This article was inspired by a fantastic “What Starbucks can teach us about software scalability” blog post by Weronika Łabaj. It is a very good reading and I’m not going to repeat the things about Starbucks process. I will only do some kind of sequel by recognizing some part of that process as Lean principles.
Go ahead and read it now, I’ll wait for you here…
Have you read it? OK, now let’s find out how it correlates to the Lean principles.
What Starbucks did and why is that Lean
You probably noticed that after a payment is collected, no order is pushed to the coffee makers. Instead of this push system, a “signal” is created (an empty cup) and placed at the visible place to be picked up (pulled) by the next free coffee maker. This is nothing but Lean pull system. Among the other things, it prevents overburden (jap Muri), which is defined in Lean as one of three main reasons for a dysfunctional organization or system.
Obviously, a Starbucks wants the customer to be served as soon as possible for many reasons. You can see that they optimized their process for a short throughput time by using different “signals” (paper and plastic cups) to introduce parallel processing. The important thing here to understand that they do not optimize for a optimal resources consumption, but for a flow efficiency (“stop starting start finishing”).
Parallel processing is not the only example of taking care about flow. Take a look at their decision to “keep baristas focused on fulfilling orders instead of preventing the occasional lost coffee”. Flow efficiency over resources efficiency is also a Lean principle.
Another great example of their Lean implementation is a focus to deliver a value for the customer. Don’t forget that value is always defined from the receiver side. In our case receiver is a customer that entered a Starbucks to have a cup of coffee. Recognizing a regular customers and preparing their coffee in advance is a great value for the customer. Some would say that it’s not a big deal and it’s a practice from almost every bar, but there is a big difference here to understand. Starbucks does not rely on a barista’s good will to do so, but established a system to train baristas work in this way. It makes a big difference and shows how serious and systematic approach about value for the customer they have.

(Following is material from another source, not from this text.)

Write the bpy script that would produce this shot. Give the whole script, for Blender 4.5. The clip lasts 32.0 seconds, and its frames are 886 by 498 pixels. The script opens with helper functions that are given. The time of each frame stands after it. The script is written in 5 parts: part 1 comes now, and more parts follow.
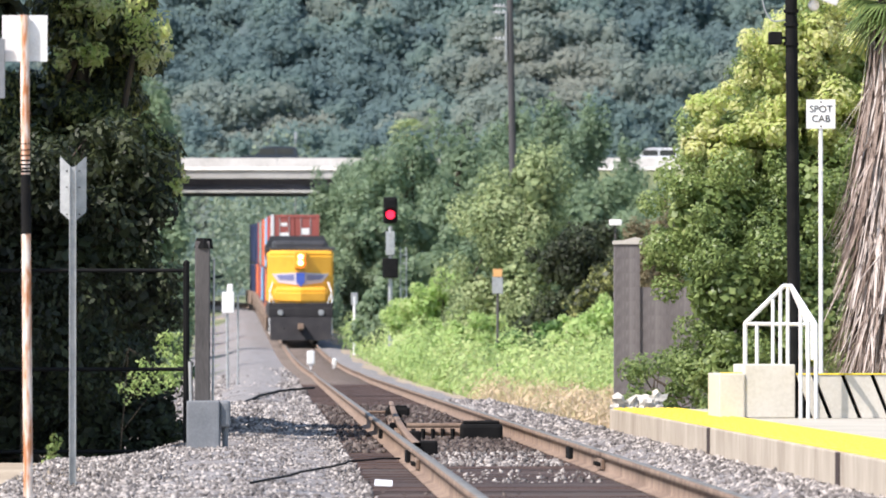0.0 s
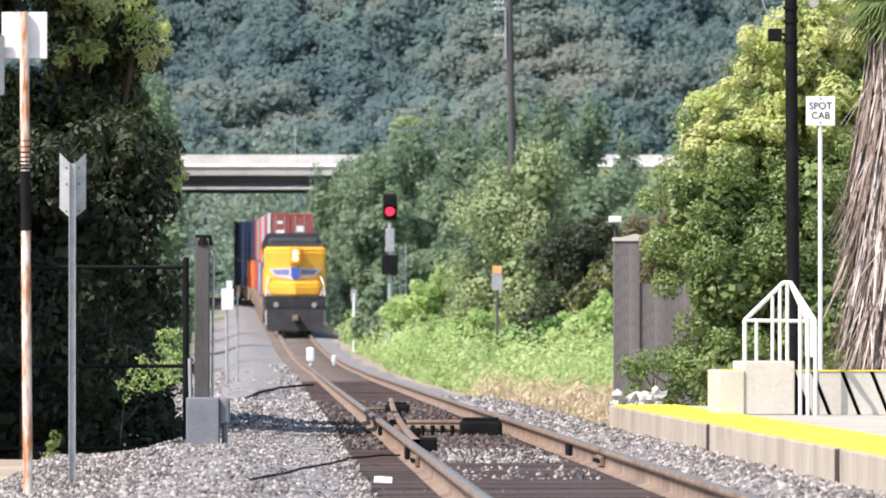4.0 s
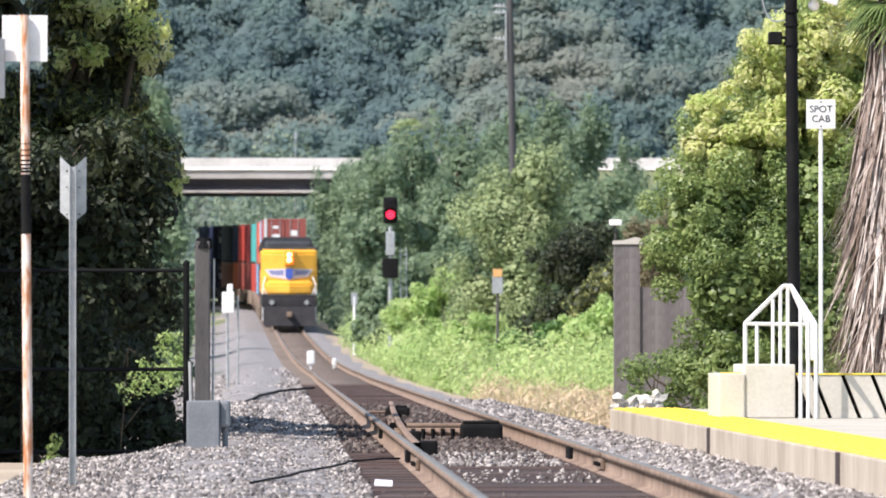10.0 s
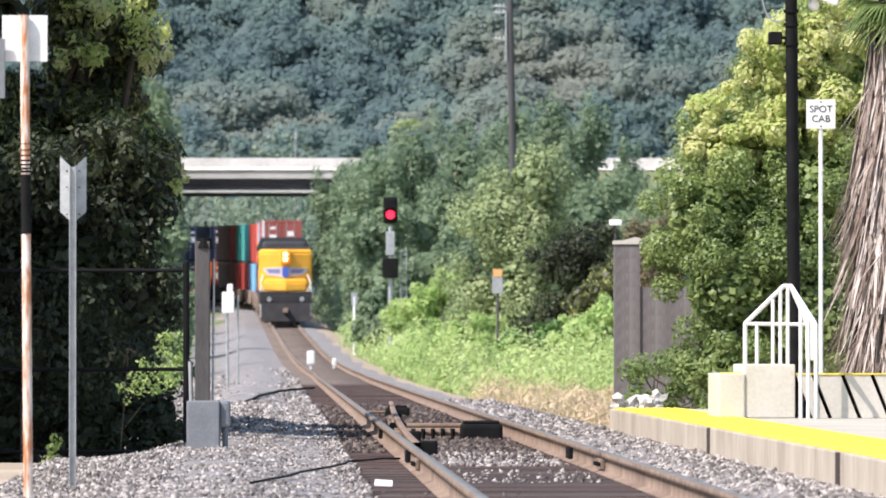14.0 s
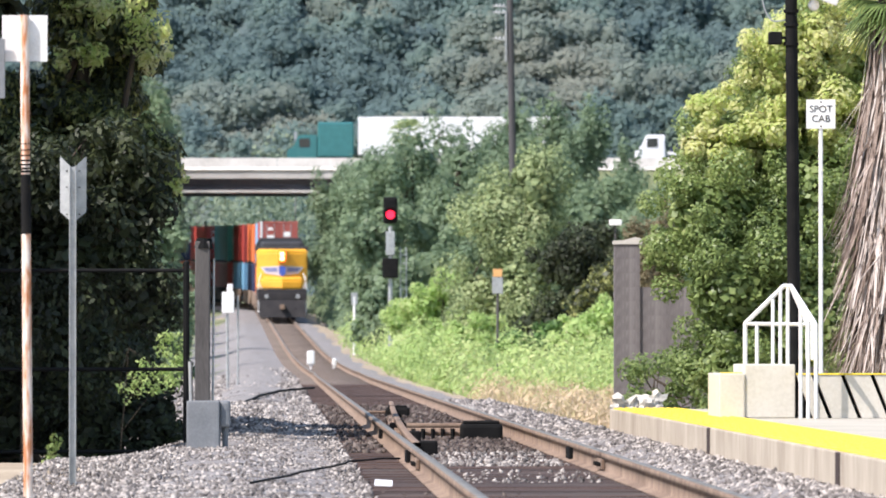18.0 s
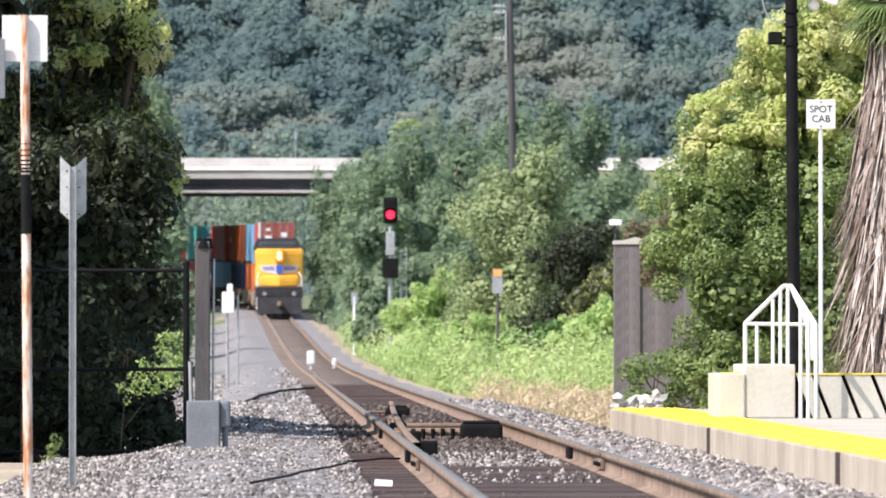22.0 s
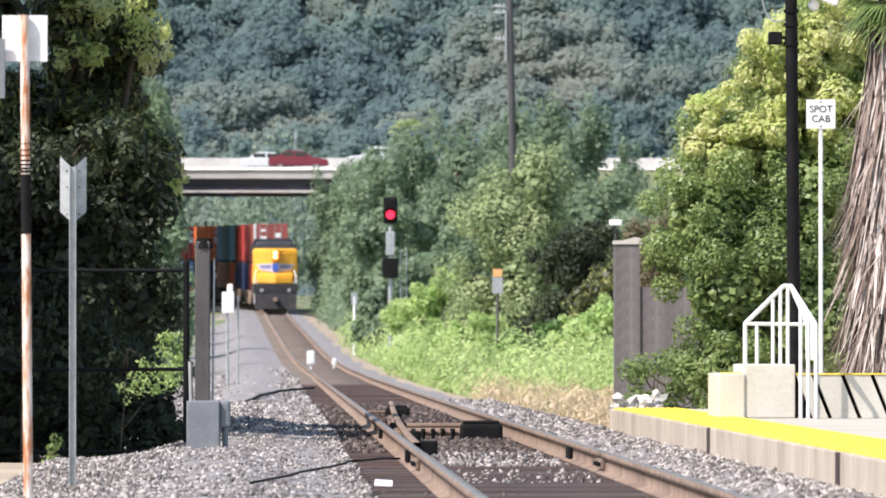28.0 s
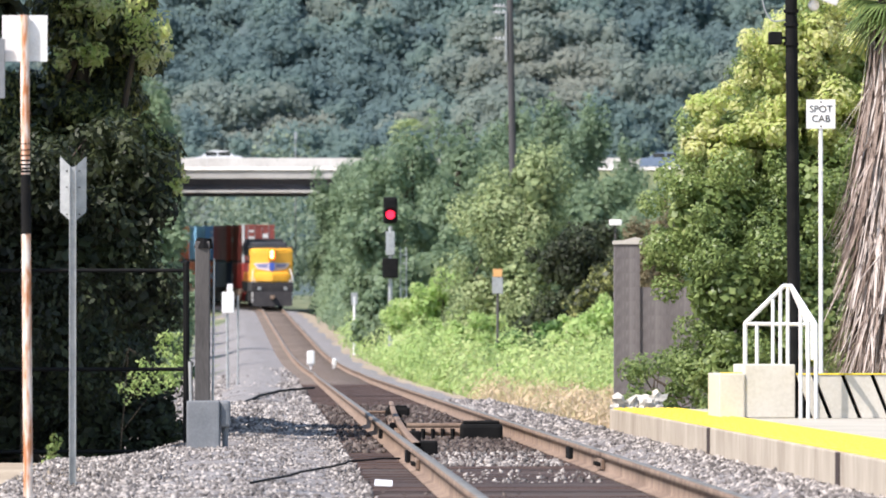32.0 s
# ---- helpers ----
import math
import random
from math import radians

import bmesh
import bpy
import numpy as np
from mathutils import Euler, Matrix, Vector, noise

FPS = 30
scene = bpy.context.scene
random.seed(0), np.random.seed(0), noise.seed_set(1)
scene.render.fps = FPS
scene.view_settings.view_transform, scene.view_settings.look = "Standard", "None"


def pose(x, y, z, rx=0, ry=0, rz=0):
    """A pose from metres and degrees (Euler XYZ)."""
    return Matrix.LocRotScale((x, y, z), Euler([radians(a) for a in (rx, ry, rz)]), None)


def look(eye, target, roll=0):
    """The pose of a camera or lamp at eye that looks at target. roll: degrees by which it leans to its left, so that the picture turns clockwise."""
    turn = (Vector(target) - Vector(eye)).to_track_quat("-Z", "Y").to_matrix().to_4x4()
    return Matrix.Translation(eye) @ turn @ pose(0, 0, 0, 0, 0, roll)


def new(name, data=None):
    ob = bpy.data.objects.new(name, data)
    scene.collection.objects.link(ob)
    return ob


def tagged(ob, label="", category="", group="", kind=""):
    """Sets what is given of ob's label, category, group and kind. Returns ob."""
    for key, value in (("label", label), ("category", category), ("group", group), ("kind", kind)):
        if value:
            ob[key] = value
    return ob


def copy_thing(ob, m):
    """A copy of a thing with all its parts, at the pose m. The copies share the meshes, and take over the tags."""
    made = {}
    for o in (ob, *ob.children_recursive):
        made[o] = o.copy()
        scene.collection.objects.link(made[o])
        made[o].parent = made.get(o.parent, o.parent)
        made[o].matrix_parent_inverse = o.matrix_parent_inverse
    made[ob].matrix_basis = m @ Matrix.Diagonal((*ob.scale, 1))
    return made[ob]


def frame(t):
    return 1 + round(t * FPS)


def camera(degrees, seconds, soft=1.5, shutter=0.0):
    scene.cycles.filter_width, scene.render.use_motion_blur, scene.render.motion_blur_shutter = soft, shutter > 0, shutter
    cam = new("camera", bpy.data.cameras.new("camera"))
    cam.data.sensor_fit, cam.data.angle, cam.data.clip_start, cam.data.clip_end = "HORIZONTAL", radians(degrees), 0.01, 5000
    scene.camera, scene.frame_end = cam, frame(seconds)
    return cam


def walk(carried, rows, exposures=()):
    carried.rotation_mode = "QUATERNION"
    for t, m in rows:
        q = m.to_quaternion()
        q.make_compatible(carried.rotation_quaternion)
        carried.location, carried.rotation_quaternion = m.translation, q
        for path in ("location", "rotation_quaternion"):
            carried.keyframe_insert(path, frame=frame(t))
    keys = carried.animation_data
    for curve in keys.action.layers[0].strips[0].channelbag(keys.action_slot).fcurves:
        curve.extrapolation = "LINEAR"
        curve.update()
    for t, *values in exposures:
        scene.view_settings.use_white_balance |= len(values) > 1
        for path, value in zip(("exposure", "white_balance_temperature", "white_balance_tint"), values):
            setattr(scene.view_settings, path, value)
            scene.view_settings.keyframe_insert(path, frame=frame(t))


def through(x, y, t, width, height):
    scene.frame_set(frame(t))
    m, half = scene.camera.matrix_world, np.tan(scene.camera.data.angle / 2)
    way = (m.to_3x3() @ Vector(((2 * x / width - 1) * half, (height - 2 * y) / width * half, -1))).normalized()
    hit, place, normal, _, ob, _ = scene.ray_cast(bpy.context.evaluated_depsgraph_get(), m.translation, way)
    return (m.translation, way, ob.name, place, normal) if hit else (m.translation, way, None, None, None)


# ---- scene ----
F_ANGLE = 7.476            # long lens
cam = camera(F_ANGLE, 32.0, soft=1.8)
cam.data.dof.use_dof, cam.data.dof.focus_distance, cam.data.dof.aperture_fstop = True, 70.0, 9.0
EYE = (0.0, 0.0, 0.863)
HOME = pose(*EYE, 90 + 0.826, 0, 0)
# the tripod is knocked once, between 3.3 and 4.4 s
KNOCK = pose(*EYE, 90 + 0.826 - 0.07, 0, -0.02)
walk(cam, [(0, HOME), (1.5, HOME), (3.0, HOME), (3.41, HOME), (3.5, KNOCK), (3.8, pose(*EYE, 90 + 0.826 - 0.05, 0, -0.01)),
           (4.4, HOME), (5.5, HOME), (8, HOME), (16, HOME), (24, HOME), (32, HOME)])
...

Further possible Lean improvements
Now that we recognized some Lean patterns in Starbucks process, it’s funny to play with some other process improvement possibilities derived from Lean. The first thing that comes into my mind is to limit work in progress (WIP limit). An idea is to limit the number of “work items” (cups of coffee) currently in progress. This should help to deliver faster with better quality. We could achieve this by drawing a two rows with six cup placeholders in total (three for plastic and three for paper cups). A payment collector would be required to put an empty cups into a placeholders. In case of no free placeholders, collector should stop collecting orders, and give a hand to baristas to clear the queue. Once a free placeholder appears, collector could continue with her/his primary job.
What else improvements based on Lean principles could they apply?